_DATA SEGMENT_:
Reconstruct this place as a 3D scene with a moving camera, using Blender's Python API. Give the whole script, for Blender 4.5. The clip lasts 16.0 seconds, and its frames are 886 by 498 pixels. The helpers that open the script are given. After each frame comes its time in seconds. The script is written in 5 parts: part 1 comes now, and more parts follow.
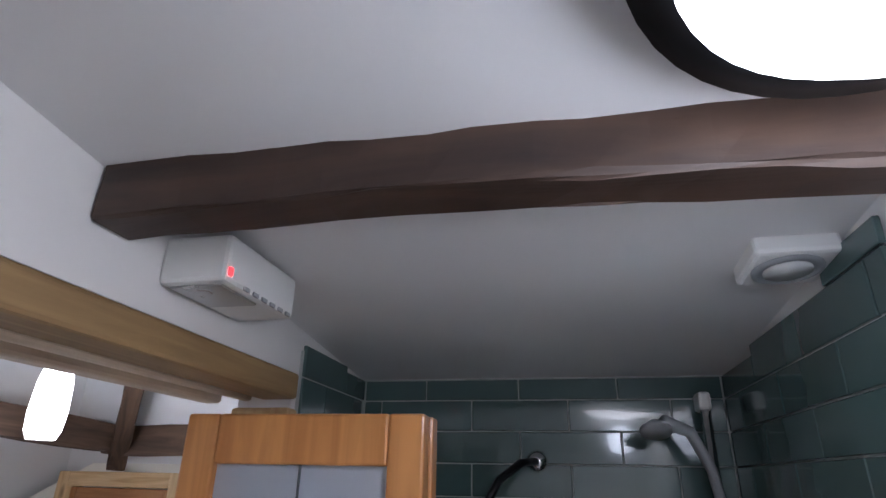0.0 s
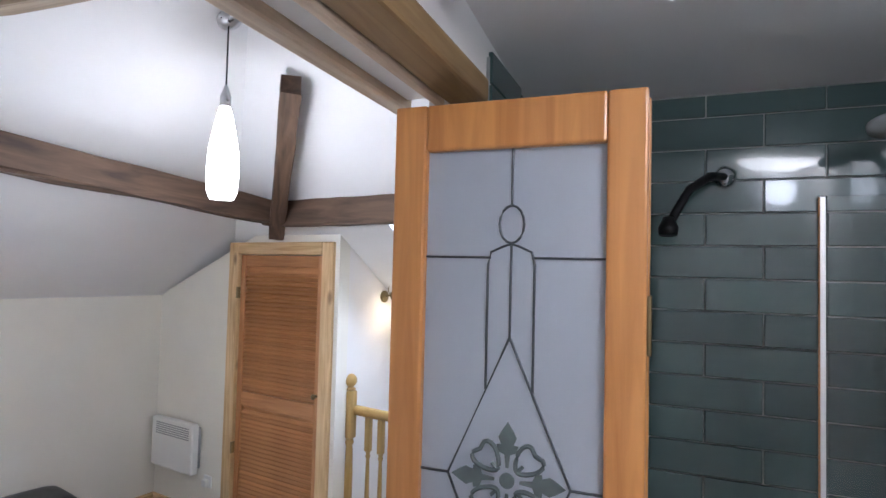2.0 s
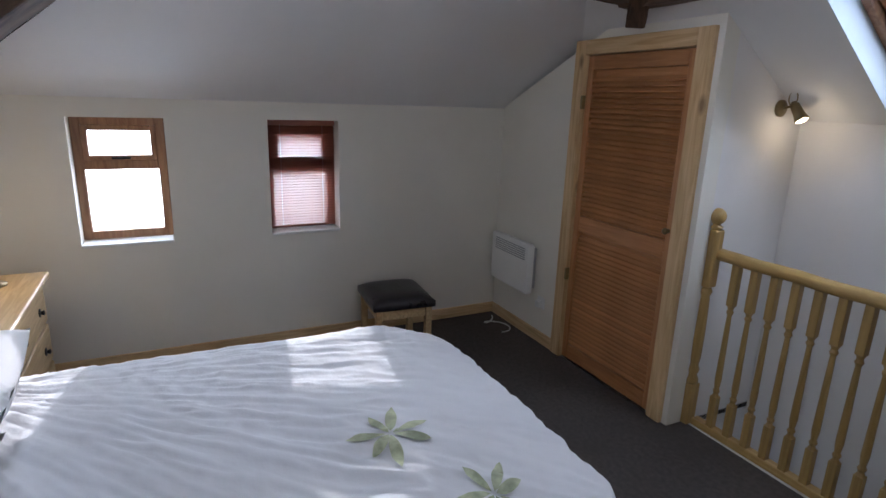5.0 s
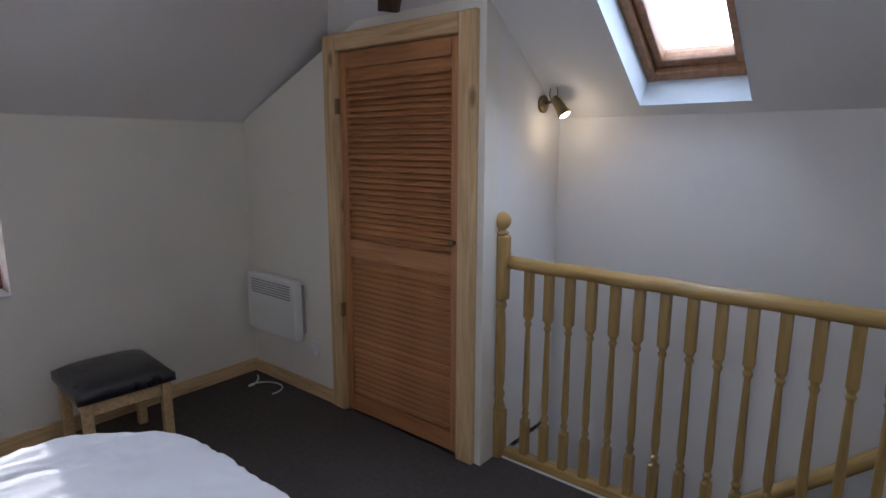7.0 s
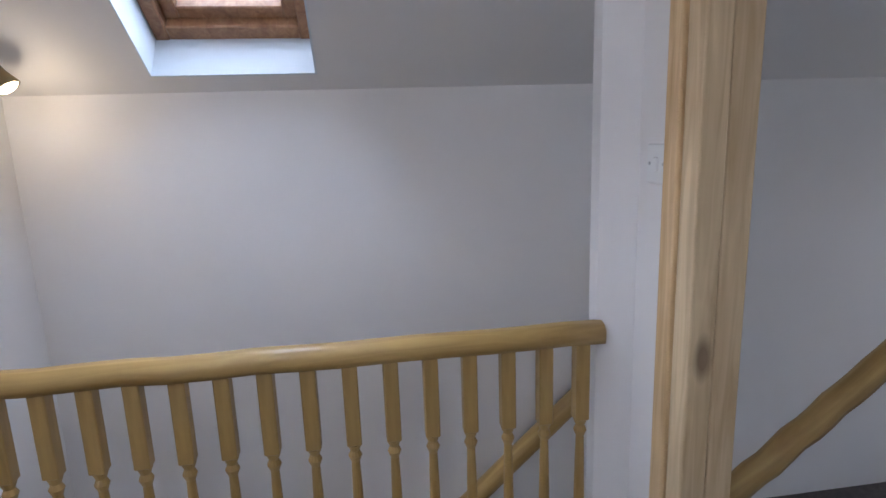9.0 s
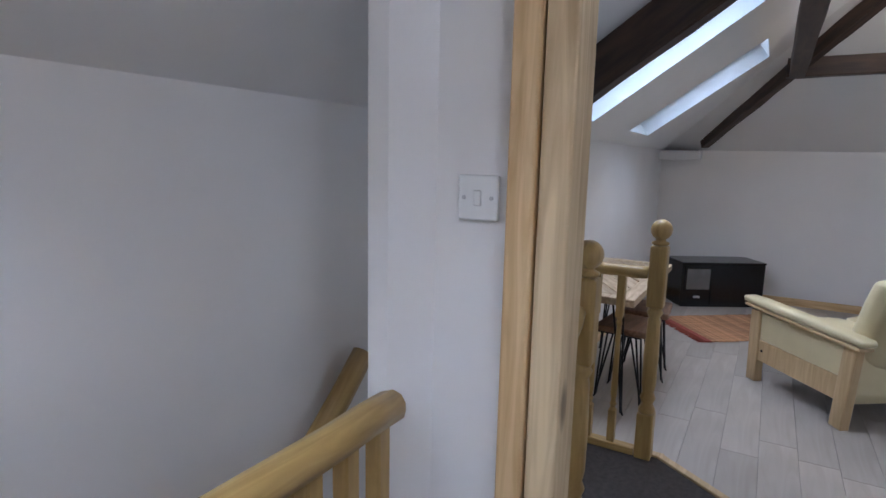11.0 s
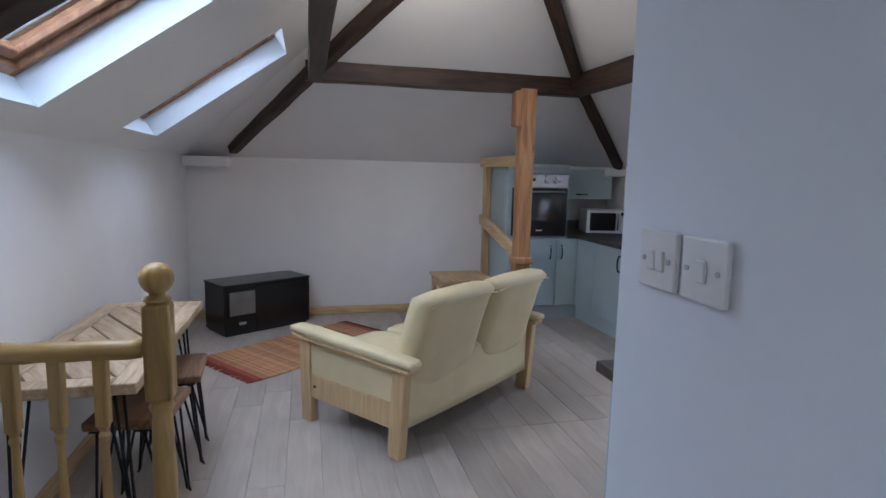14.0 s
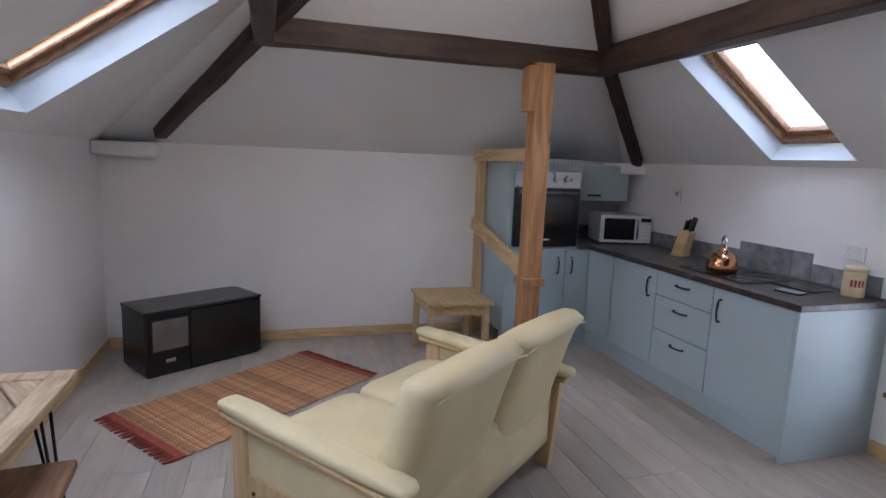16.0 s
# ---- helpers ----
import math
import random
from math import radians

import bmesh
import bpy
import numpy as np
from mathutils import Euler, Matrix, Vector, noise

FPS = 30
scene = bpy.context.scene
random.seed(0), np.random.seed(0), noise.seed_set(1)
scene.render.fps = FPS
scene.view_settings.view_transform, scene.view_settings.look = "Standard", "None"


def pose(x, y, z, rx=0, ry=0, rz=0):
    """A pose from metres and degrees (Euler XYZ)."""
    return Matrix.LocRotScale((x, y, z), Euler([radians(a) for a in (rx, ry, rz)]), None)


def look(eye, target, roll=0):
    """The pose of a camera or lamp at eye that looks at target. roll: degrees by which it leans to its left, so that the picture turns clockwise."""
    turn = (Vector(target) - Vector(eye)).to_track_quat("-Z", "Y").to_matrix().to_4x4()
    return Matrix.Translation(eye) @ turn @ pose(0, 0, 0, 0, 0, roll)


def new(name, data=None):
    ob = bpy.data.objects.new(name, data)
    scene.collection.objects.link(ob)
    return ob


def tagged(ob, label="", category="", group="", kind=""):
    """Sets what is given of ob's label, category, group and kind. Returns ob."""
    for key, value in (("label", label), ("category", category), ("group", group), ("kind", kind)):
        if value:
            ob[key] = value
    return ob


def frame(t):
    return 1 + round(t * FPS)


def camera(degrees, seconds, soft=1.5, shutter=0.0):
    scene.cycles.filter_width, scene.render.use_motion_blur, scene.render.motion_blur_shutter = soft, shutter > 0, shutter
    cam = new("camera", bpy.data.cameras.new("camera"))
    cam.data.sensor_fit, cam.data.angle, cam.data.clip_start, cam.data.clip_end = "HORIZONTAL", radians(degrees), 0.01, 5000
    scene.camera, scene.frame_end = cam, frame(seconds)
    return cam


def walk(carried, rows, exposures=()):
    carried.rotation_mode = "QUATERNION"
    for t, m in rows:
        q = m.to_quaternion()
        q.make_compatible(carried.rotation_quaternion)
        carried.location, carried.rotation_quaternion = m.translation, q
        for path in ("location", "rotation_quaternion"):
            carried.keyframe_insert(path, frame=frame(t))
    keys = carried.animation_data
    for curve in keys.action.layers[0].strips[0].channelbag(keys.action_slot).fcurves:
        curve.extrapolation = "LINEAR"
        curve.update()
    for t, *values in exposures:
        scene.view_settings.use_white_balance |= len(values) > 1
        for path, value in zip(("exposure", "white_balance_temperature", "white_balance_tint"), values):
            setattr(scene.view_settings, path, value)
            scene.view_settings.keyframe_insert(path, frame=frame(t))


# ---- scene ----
cam = camera(76.8, 16.0)
PATH = [
    (0.0, pose(0.461, 0.459, 2.055, 112.41, -1.09, 20.60)),
    (0.5, pose(0.403, 0.458, 2.029, 109.45, 0.04, 25.84)),
    (1.0, pose(0.363, 0.463, 1.994, 105.59, -0.13, 27.49)),
    (1.5, pose(0.325, 0.457, 1.961, 100.78, -0.22, 29.48)),
    (2.0, pose(0.294, 0.454, 1.892, 92.24, -1.44, 30.80)),
    (2.5, pose(0.279, 0.417, 1.825, 82.37, -1.86, 36.84)),
    (3.0, pose(0.238, 0.539, 1.772, 80.00, -4.67, 46.88)),
    (3.5, pose(0.160, 0.625, 1.748, 75.46, -2.90, 60.20)),
    (4.0, pose(0.077, 0.711, 1.740, 74.56, -2.07, 64.97)),
    (6.5, pose(-0.653, 1.067, 1.530, 81.35, 2.16, 54.59)),
    (7.0, pose(-0.703, 1.182, 1.496, 79.61, -0.17, 39.18)),
    (7.5, pose(-0.712, 1.318, 1.547, 78.09, -1.37, 20.23)),
    (8.0, pose(-0.759, 1.503, 1.528, 78.00, 1.35, 12.77)),
    (10.5, pose(-1.521, 2.670, 1.464, 80.97, -1.35, -49.05)),
    (11.0, pose(-1.411, 2.711, 1.483, 80.83, -1.28, -59.62)),
    (11.5, pose(-1.332, 2.692, 1.489, 81.76, -2.35, -76.06)),
    (12.0, pose(-1.335, 2.753, 1.487, 80.88, -0.59, -92.97)),
    (12.5, pose(-1.208, 2.774, 1.489, 81.20, 0.77, -97.34)),
    (13.0, pose(-0.933, 2.736, 1.496, 81.94, 0.42, -95.72)),
    (13.5, pose(-0.725, 2.721, 1.505, 80.41, -0.85, -98.74)),
    (14.0, pose(-0.419, 2.696, 1.502, 82.50, -1.31, -103.59)),
    (14.5, pose(-0.162, 2.698, 1.504, 79.94, -0.07, -104.11)),
    (15.0, pose(0.117, 2.634, 1.515, 80.89, -0.04, -99.53)),
    (15.5, pose(0.393, 2.588, 1.547, 80.05, -1.35, -101.43)),
    (16.0, pose(0.692, 2.576, 1.580, 81.12, -2.31, -106.70)),
]
EXPOSURES = [(0.0, 1.10, 5600, 17), (1.5, 1.85, 5600, 15), (2.5, 1.40, 5700, 15), (4.0, 0.45, 5700, 14), (6.5, 0.22, 5600, 17), (7.5, 0.60, 5700, 17), (8.0, 0.75, 5750, 18), (10.5, 0.95, 5600, 18), (11.5, 0.80, 5600, 16), (12.5, 0.75, 5600, 17), (13.5, 0.95, 5550, 17), (14.5, 0.95, 5650, 18), (15.0, 0.88, 5850, 21), (16.0, 1.0, 5850, 21)]
walk(cam, PATH, EXPOSURES)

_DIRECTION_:
Repeat, exactly as they stand above, the lines from the line with "import numpy as np" to the line with "radians(degrees), 0.01, 5000", both lines included.

_SOLUTION FOR THIS PROBLEM_:
import numpy as np
from mathutils import Euler, Matrix, Vector, noise

FPS = 30
scene = bpy.context.scene
random.seed(0), np.random.seed(0), noise.seed_set(1)
scene.render.fps = FPS
scene.view_settings.view_transform, scene.view_settings.look = "Standard", "None"


def pose(x, y, z, rx=0, ry=0, rz=0):
    """A pose from metres and degrees (Euler XYZ)."""
    return Matrix.LocRotScale((x, y, z), Euler([radians(a) for a in (rx, ry, rz)]), None)


def look(eye, target, roll=0):
    """The pose of a camera or lamp at eye that looks at target. roll: degrees by which it leans to its left, so that the picture turns clockwise."""
    turn = (Vector(target) - Vector(eye)).to_track_quat("-Z", "Y").to_matrix().to_4x4()
    return Matrix.Translation(eye) @ turn @ pose(0, 0, 0, 0, 0, roll)


def new(name, data=None):
    ob = bpy.data.objects.new(name, data)
    scene.collection.objects.link(ob)
    return ob


def tagged(ob, label="", category="", group="", kind=""):
    """Sets what is given of ob's label, category, group and kind. Returns ob."""
    for key, value in (("label", label), ("category", category), ("group", group), ("kind", kind)):
        if value:
            ob[key] = value
    return ob


def frame(t):
    return 1 + round(t * FPS)


def camera(degrees, seconds, soft=1.5, shutter=0.0):
    scene.cycles.filter_width, scene.render.use_motion_blur, scene.render.motion_blur_shutter = soft, shutter > 0, shutter
    cam = new("camera", bpy.data.cameras.new("camera"))
    cam.data.sensor_fit, cam.data.angle, cam.data.clip_start, cam.data.clip_end = "HORIZONTAL", radians(degrees), 0.01, 5000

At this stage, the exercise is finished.